Even amongst those familiar with computers, there will be some who are disinclined to take part in course discussions and co-operative work depending on their learning style. Learners who may be vocal in face to face tutorials may be inhibited by the permanence of a discussion forum submission. In contrast, learners who would normally be quiet in class might welcome the chance to reflect on their ideas and prepare a formal submission. For courses conducted entirely online, it may be possible to organise synchronous online discussions (in addition to asynchronous activities). Synchronous sessions can be used to 'brainstorm' at the start of asynchronous discussions. Also, their informality makes them attractive to those who would normally feel stifled by the rigid structure of asynchronous forums.
In order to build strong communities, it is important that learners are streamed according to their initial knowledge. Within large courses, students can be allocated to groups of similar ability. Any progressive course structure would also alleviate this problem, as learners would be expected to have fulfilled certain prerequisites for a course.

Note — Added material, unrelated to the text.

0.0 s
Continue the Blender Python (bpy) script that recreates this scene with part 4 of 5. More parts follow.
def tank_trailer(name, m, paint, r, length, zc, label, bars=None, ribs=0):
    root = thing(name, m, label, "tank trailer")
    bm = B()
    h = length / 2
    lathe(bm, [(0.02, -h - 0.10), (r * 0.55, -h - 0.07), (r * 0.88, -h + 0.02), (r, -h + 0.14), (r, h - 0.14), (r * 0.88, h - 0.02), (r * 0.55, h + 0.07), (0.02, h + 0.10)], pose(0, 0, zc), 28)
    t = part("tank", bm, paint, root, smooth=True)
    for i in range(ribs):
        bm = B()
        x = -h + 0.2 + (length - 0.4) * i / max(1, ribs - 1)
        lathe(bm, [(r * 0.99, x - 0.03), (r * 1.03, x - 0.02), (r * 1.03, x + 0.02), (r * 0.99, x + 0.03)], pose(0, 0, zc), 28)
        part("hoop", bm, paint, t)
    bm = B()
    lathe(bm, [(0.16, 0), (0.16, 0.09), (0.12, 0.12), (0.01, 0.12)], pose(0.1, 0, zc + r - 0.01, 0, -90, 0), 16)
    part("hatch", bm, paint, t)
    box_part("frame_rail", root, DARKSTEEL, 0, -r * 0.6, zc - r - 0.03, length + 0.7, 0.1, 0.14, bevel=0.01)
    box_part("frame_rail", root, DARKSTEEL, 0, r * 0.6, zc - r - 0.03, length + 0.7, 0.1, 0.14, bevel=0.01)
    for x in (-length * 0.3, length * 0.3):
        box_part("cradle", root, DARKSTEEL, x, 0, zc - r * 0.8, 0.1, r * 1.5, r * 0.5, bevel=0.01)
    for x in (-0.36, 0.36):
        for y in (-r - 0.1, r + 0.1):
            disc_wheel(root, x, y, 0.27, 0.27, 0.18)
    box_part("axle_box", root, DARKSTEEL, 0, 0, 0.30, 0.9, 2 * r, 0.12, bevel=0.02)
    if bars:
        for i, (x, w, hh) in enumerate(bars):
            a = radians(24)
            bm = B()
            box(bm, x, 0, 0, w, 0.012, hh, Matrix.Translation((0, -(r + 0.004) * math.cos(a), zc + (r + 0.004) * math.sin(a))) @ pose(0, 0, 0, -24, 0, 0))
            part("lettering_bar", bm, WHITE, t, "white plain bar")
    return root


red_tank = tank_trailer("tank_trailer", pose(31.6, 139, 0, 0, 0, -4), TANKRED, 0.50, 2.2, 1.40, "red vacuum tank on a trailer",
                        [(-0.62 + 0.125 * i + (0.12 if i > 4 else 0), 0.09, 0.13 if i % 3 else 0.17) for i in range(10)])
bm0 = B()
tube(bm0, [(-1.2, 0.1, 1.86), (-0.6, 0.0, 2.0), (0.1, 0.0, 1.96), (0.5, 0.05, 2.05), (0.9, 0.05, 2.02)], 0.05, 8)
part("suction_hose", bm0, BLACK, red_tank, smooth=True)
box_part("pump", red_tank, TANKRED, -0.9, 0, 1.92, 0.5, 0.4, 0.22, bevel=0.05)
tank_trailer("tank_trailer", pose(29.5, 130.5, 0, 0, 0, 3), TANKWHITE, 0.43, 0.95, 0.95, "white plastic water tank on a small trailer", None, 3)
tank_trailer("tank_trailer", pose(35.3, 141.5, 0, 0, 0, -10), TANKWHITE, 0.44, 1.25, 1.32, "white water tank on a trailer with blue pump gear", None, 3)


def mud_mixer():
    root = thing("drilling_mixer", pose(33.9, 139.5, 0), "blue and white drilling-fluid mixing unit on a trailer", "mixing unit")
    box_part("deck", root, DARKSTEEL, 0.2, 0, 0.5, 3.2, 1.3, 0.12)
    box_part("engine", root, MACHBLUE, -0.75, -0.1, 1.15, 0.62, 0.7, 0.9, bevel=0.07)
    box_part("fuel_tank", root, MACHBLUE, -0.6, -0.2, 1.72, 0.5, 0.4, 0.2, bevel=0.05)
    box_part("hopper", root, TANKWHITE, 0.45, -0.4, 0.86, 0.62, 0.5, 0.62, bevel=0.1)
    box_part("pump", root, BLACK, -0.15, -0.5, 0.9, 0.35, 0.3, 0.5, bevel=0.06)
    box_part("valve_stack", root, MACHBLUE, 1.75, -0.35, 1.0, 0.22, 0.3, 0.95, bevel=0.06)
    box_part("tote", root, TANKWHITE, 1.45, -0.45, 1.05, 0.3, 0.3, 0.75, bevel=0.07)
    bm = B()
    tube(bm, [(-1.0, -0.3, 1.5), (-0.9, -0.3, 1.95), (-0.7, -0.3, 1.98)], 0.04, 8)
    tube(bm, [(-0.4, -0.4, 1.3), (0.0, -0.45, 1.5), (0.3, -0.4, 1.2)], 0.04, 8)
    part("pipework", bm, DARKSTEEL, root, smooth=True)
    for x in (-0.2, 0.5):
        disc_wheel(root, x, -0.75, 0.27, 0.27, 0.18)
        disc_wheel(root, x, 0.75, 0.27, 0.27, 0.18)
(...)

Whilst there should be little need for revision, online course materials are at least far easier to adapt and revise than traditional printed materials or even electronic materials delivered on CD. Any errors found and suggestions for improvement will be recorded in discussion forums or emails sent to the tutors and should therefore be easy to act upon. If revision is necessary, there is no cost in re-printing, re-pressing CD's or administration involved in version control. Instead, a single, definitive 'instance' of the course is always present on the network (web site). It is important that changes are logged, and it would be appropriate to provide a 'revision history' online. For the materials themselves, instead of changing the core materials for the course, revision effort should be focused on improving the knowledge base available to the learners.